** Start of Data shown **

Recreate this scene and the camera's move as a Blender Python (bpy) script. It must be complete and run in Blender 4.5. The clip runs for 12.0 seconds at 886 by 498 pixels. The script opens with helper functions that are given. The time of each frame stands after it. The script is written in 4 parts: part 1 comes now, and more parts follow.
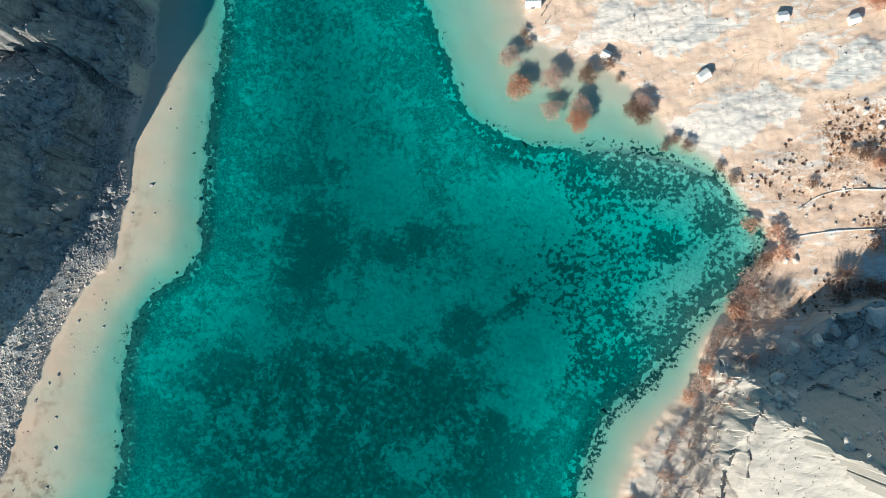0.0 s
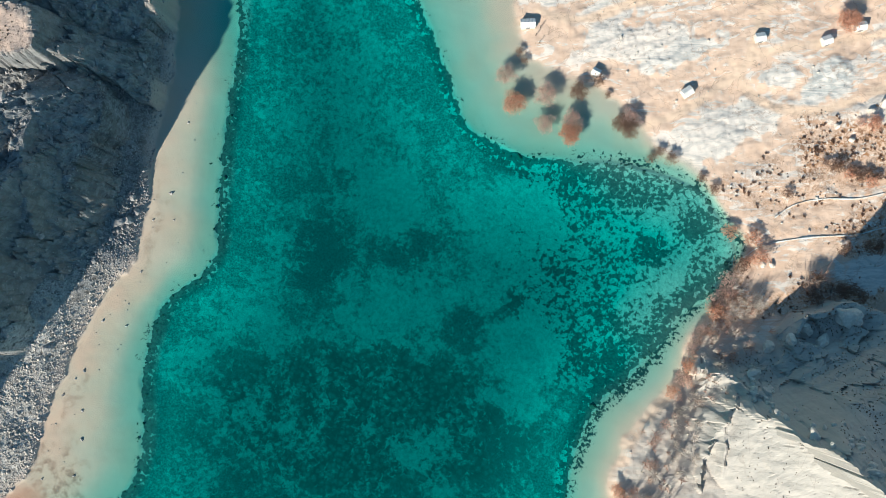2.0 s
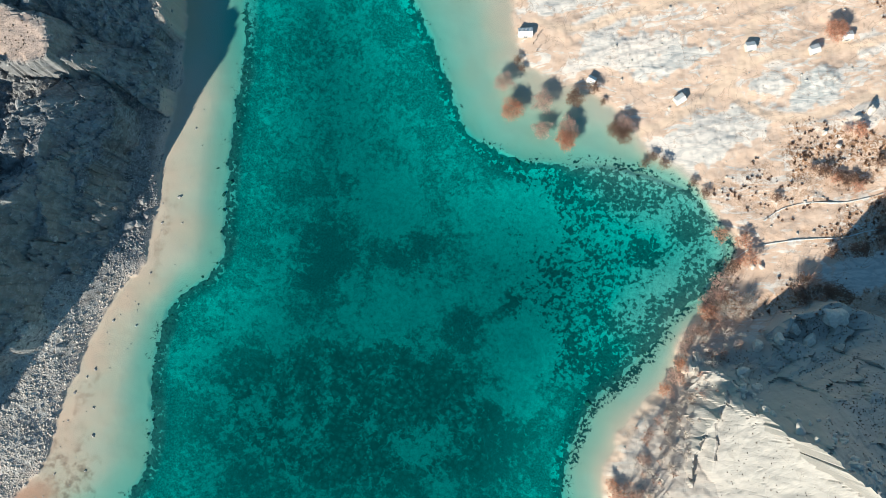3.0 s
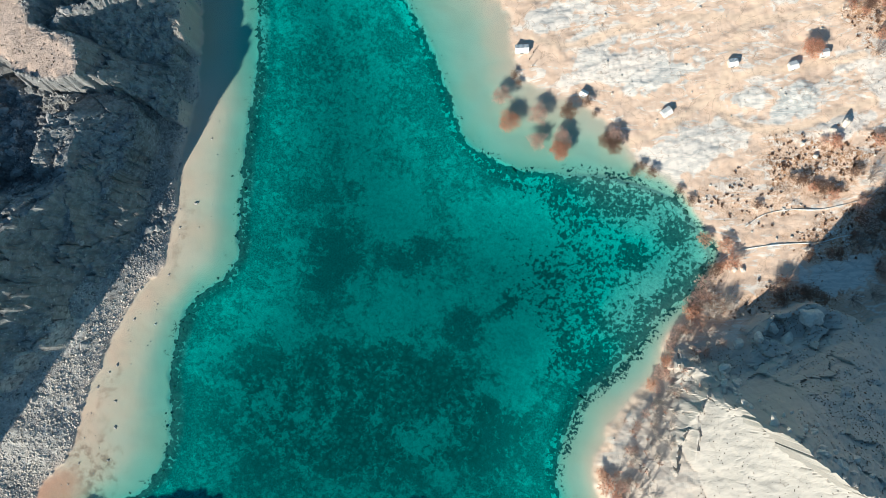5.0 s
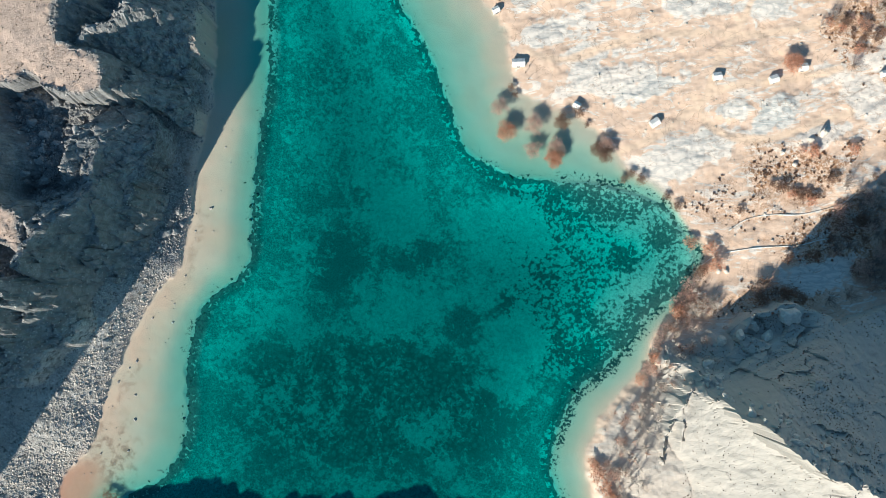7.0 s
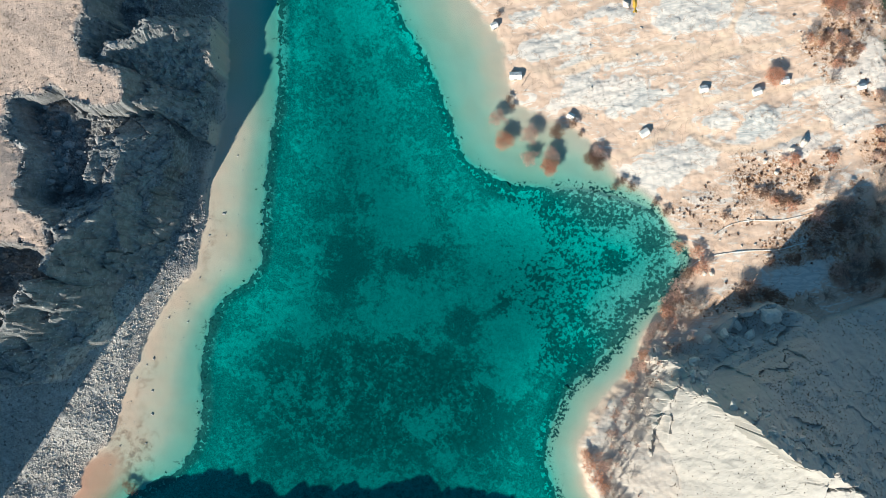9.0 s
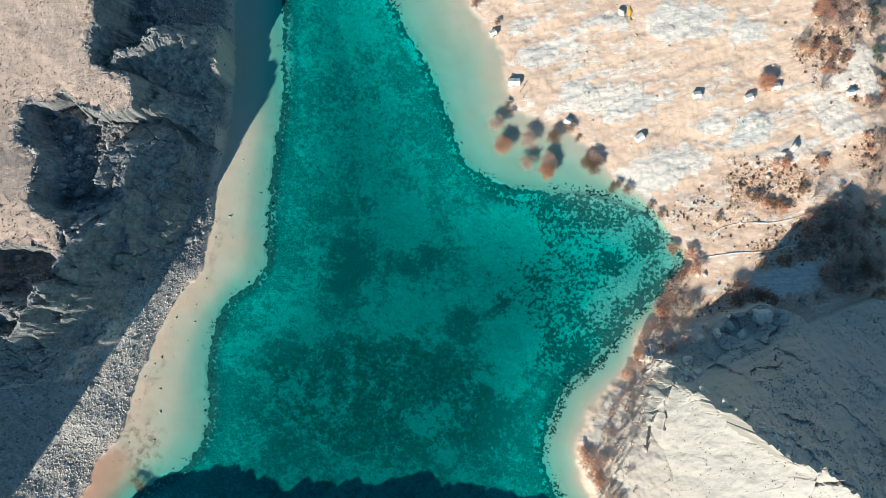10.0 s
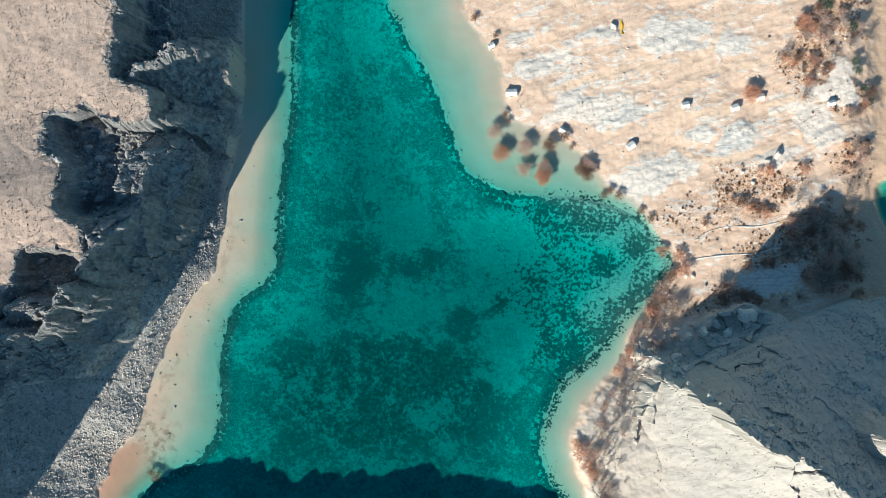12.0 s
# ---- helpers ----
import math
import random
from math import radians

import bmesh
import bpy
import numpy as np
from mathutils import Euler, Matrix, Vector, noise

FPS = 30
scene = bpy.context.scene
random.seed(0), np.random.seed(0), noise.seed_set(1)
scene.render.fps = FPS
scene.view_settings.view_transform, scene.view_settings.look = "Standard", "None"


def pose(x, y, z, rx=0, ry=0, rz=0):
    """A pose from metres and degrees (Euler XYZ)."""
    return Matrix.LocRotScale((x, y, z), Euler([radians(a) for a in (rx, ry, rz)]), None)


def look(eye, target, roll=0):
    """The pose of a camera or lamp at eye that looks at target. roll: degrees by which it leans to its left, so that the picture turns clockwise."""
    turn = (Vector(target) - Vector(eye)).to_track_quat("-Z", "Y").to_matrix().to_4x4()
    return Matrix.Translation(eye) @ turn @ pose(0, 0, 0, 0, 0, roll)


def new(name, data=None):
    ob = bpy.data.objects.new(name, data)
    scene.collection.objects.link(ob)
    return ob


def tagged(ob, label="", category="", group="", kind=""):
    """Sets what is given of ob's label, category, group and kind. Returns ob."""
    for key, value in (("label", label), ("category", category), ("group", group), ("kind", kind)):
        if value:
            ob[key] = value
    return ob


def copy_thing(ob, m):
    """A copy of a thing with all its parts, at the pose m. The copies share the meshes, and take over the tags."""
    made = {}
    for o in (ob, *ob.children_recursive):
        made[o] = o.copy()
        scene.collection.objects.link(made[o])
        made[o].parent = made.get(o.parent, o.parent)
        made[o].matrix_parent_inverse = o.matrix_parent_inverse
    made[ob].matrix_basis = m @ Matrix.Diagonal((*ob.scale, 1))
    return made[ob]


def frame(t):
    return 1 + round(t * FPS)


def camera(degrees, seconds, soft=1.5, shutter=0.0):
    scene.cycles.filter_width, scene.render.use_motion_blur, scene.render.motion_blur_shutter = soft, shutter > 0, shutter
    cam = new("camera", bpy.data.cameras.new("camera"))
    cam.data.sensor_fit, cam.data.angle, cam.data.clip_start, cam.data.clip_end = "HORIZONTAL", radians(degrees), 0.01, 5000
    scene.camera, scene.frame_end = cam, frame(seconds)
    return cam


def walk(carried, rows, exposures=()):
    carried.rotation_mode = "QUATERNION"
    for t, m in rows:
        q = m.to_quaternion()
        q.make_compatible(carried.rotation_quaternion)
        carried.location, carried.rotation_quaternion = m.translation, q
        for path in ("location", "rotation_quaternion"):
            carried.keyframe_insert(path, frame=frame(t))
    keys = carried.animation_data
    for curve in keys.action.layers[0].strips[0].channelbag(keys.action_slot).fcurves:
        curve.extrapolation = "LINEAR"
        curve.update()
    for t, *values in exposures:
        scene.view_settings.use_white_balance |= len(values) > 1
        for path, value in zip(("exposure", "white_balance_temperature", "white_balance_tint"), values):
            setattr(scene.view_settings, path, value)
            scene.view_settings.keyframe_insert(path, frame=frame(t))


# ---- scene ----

** End of Data shown **

**Prompt**: Reproduce the material above in full, exactly, with no images.

**Result of this task**:
Recreate this scene and the camera's move as a Blender Python (bpy) script. It must be complete and run in Blender 4.5. The clip runs for 12.0 seconds at 886 by 498 pixels. The script opens with helper functions that are given. The time of each frame stands after it. The script is written in 4 parts: part 1 comes now, and more parts follow.
0.0 s
2.0 s
3.0 s
5.0 s
7.0 s
9.0 s
10.0 s
12.0 s
# ---- helpers ----
import math
import random
from math import radians

import bmesh
import bpy
import numpy as np
from mathutils import Euler, Matrix, Vector, noise

FPS = 30
scene = bpy.context.scene
random.seed(0), np.random.seed(0), noise.seed_set(1)
scene.render.fps = FPS
scene.view_settings.view_transform, scene.view_settings.look = "Standard", "None"


def pose(x, y, z, rx=0, ry=0, rz=0):
    """A pose from metres and degrees (Euler XYZ)."""
    return Matrix.LocRotScale((x, y, z), Euler([radians(a) for a in (rx, ry, rz)]), None)


def look(eye, target, roll=0):
    """The pose of a camera or lamp at eye that looks at target. roll: degrees by which it leans to its left, so that the picture turns clockwise."""
    turn = (Vector(target) - Vector(eye)).to_track_quat("-Z", "Y").to_matrix().to_4x4()
    return Matrix.Translation(eye) @ turn @ pose(0, 0, 0, 0, 0, roll)


def new(name, data=None):
    ob = bpy.data.objects.new(name, data)
    scene.collection.objects.link(ob)
    return ob


def tagged(ob, label="", category="", group="", kind=""):
    """Sets what is given of ob's label, category, group and kind. Returns ob."""
    for key, value in (("label", label), ("category", category), ("group", group), ("kind", kind)):
        if value:
            ob[key] = value
    return ob


def copy_thing(ob, m):
    """A copy of a thing with all its parts, at the pose m. The copies share the meshes, and take over the tags."""
    made = {}
    for o in (ob, *ob.children_recursive):
        made[o] = o.copy()
        scene.collection.objects.link(made[o])
        made[o].parent = made.get(o.parent, o.parent)
        made[o].matrix_parent_inverse = o.matrix_parent_inverse
    made[ob].matrix_basis = m @ Matrix.Diagonal((*ob.scale, 1))
    return made[ob]


def frame(t):
    return 1 + round(t * FPS)


def camera(degrees, seconds, soft=1.5, shutter=0.0):
    scene.cycles.filter_width, scene.render.use_motion_blur, scene.render.motion_blur_shutter = soft, shutter > 0, shutter
    cam = new("camera", bpy.data.cameras.new("camera"))
    cam.data.sensor_fit, cam.data.angle, cam.data.clip_start, cam.data.clip_end = "HORIZONTAL", radians(degrees), 0.01, 5000
    scene.camera, scene.frame_end = cam, frame(seconds)
    return cam


def walk(carried, rows, exposures=()):
    carried.rotation_mode = "QUATERNION"
    for t, m in rows:
        q = m.to_quaternion()
        q.make_compatible(carried.rotation_quaternion)
        carried.location, carried.rotation_quaternion = m.translation, q
        for path in ("location", "rotation_quaternion"):
            carried.keyframe_insert(path, frame=frame(t))
    keys = carried.animation_data
    for curve in keys.action.layers[0].strips[0].channelbag(keys.action_slot).fcurves:
        curve.extrapolation = "LINEAR"
        curve.update()
    for t, *values in exposures:
        scene.view_settings.use_white_balance |= len(values) > 1
        for path, value in zip(("exposure", "white_balance_temperature", "white_balance_tint"), values):
            setattr(scene.view_settings, path, value)
            scene.view_settings.keyframe_insert(path, frame=frame(t))


# ---- scene ----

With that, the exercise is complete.